3.3 RubyGems Repository - Distribution Channel:

• Recommendation 6: Implement Gem Signing and Checksum Verification.

  • Threat: Supply Chain Attacks, Dependency Confusion Attacks.
  • Mitigation Strategy:
    • Sign the scientist gem using a private key: This allows users to verify the authenticity and integrity of the gem.
    • Publish checksums (e.g., SHA256) of the gem alongside the gem itself: Users can verify the integrity of the downloaded gem by comparing its checksum to the published checksum.
    • Document the gem signing and checksum verification process: Provide clear instructions for users on how to verify the gem's signature and checksum.

• Recommendation 7: Consider Using a Private Gem Repository for Internal Distribution (Optional).

  • Threat: Supply Chain Attacks, Dependency Confusion Attacks.
  • Mitigation Strategy:
    • If highly sensitive applications are using scientist, consider publishing the gem to a private gem repository: This reduces the risk of supply chain attacks and dependency confusion compared to relying solely on public repositories.
    • Implement strong access controls and security measures for the private gem repository: Ensure the private repository is properly secured to prevent unauthorized access and modification of gems.

3.4 CI/CD Pipeline (GitHub Actions) - Build and Release Process:

• Recommendation 8: Secure the CI/CD Pipeline and Implement Secure Secret Management.

  • Threat: Compromised Pipeline, Insecure Secret Management.
  • Mitigation Strategy:
    • Follow CI/CD security best practices: Harden the CI/CD pipeline environment, minimize attack surface, and implement security controls at each stage of the pipeline.
    • Use secure secret management mechanisms: Utilize GitHub Actions secrets or dedicated secret management tools to securely store and manage sensitive credentials (e.g., RubyGems API keys). Avoid hardcoding secrets in pipeline configurations.
    • Implement pipeline auditing and logging: Monitor and log pipeline activity to detect and investigate any suspicious behavior.
    • Regularly review and update pipeline configurations: Ensure pipeline configurations are up-to-date with security best practices and remove any unnecessary permissions or access.

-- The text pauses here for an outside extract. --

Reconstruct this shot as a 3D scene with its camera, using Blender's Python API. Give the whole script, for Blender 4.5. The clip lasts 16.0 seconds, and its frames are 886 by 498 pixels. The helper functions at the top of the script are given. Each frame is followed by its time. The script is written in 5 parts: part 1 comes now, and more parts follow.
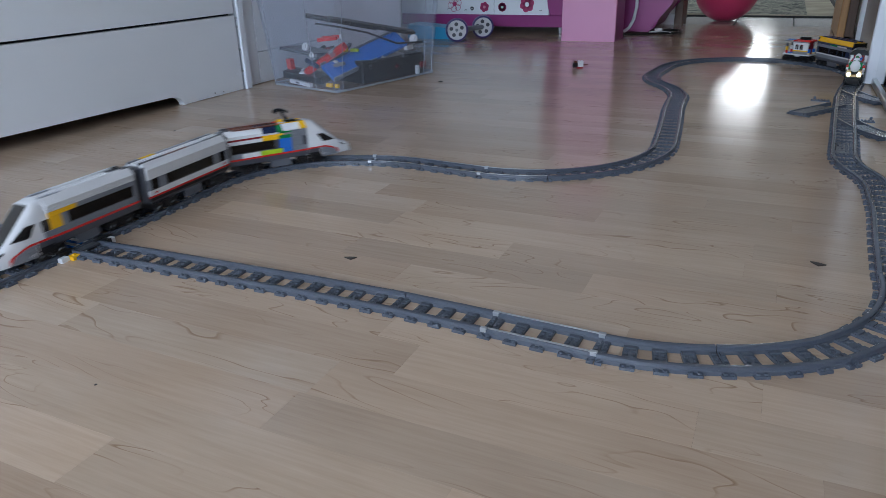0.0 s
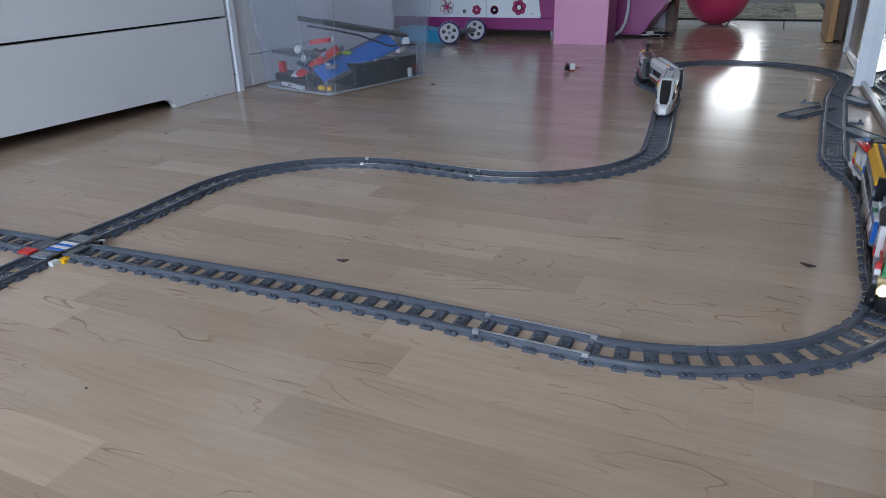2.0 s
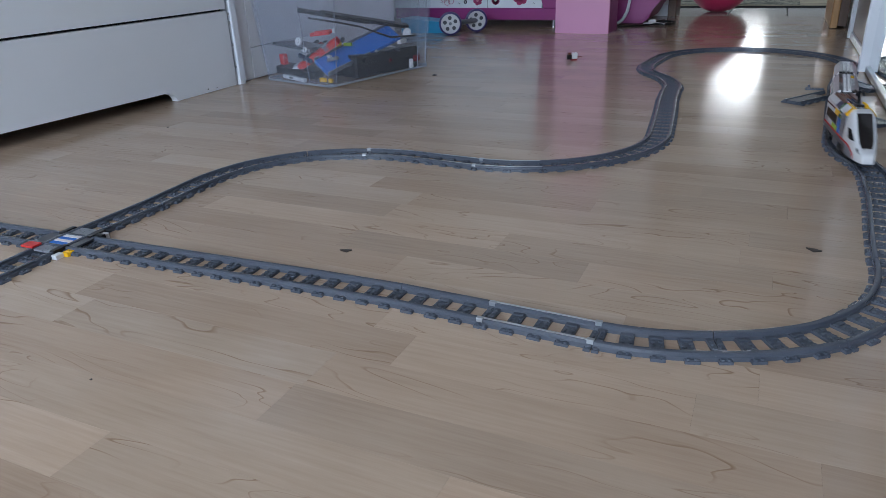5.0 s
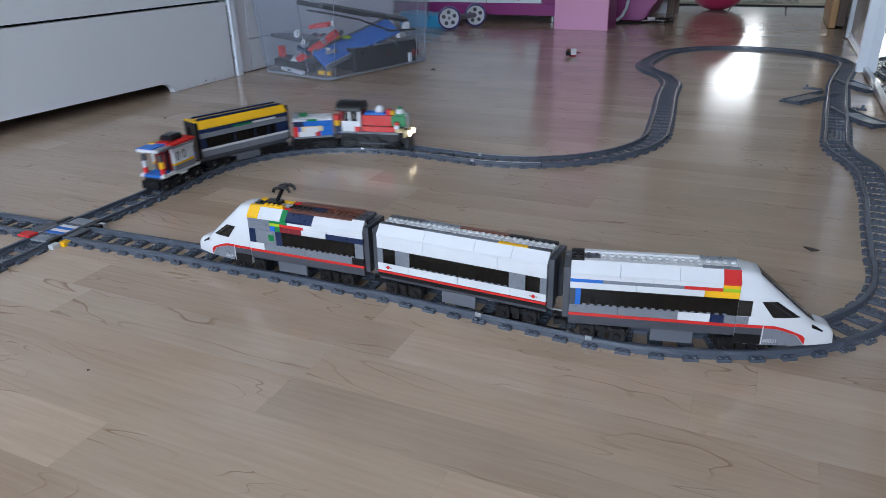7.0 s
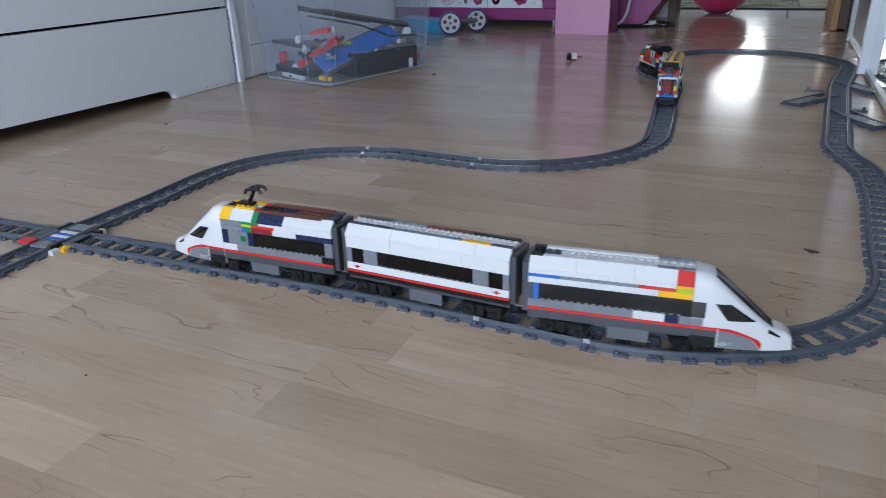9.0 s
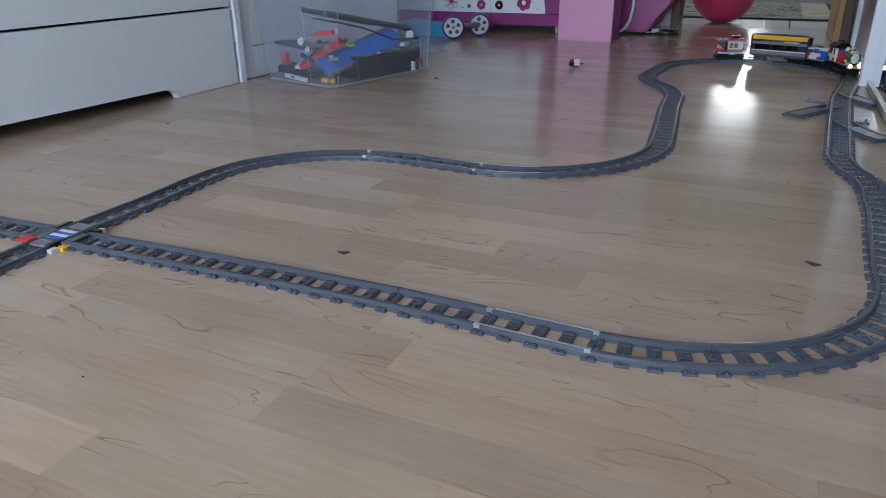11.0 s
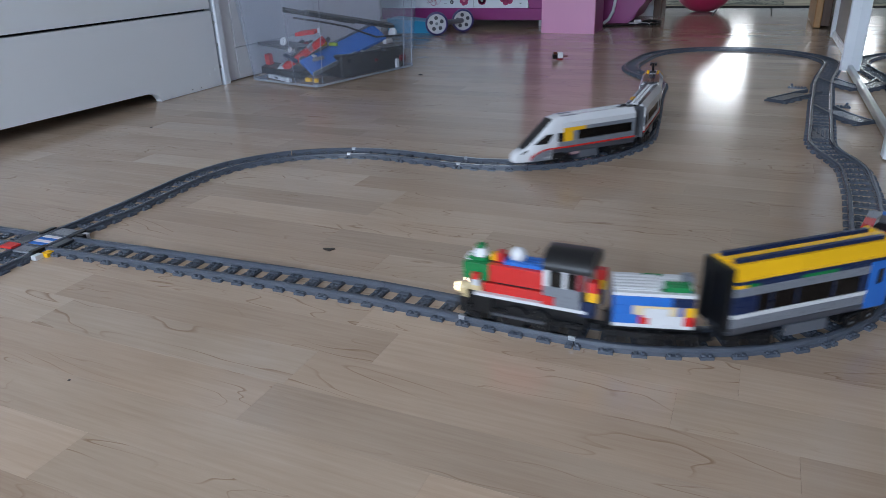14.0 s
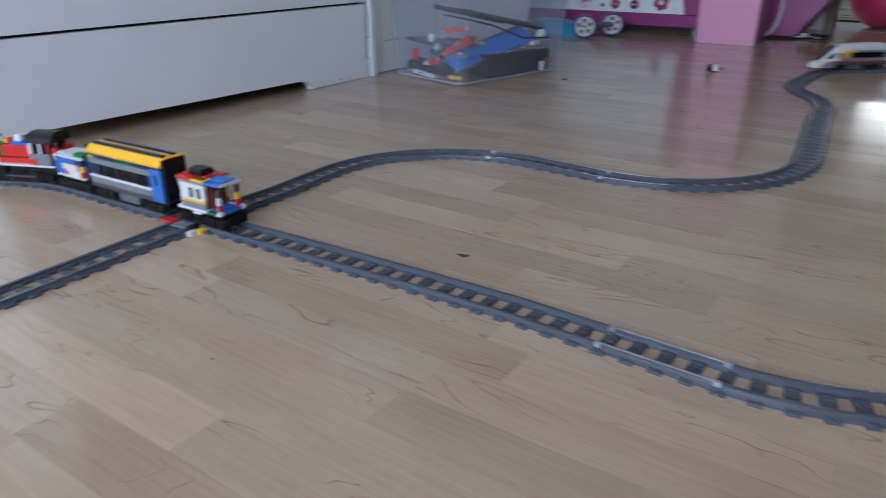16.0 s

• Recommendation 9: Implement Build Artifact Integrity Verification in the Pipeline.

  • Threat: Compromised Pipeline, Lack of Build Integrity Verification.
  • Mitigation Strategy:
    • Automate gem signing and checksum generation within the CI/CD pipeline: Integrate steps to sign the gem and generate checksums as part of the automated build process.
    • Verify the integrity of build artifacts before publishing: Implement checks to ensure the built gem is valid and has not been tampered with before publishing it to the RubyGems repository.

3.5 Monitoring Systems - Observation and Logging:

• Recommendation 10: Implement Secure Access Controls and Data Handling for Monitoring Systems.
  • Threat: Exposure of Sensitive Data in Monitoring Logs, Tampering with Monitoring Data.
  • Mitigation Strategy:
    • Implement strong access controls for monitoring systems: Restrict access to monitoring data to authorized personnel only, using role-based access control (RBAC).
    • Encrypt sensitive data at rest and in transit within monitoring systems: Protect sensitive data stored in monitoring systems and during transmission between components.
    • Implement data retention policies for monitoring logs: Define and enforce data retention policies to minimize the risk of long-term exposure of sensitive data in logs.
    • Regularly audit monitoring system security configurations: Review and audit monitoring system security settings to ensure they are properly configured and maintained.

By implementing these tailored security recommendations and mitigation strategies, the development team can significantly enhance the security posture of the scientist library and minimize the potential security risks for applications that utilize it for refactoring critical code paths. Continuous security monitoring, regular vulnerability assessments, and ongoing security awareness training for developers are also crucial for maintaining a strong security posture over time.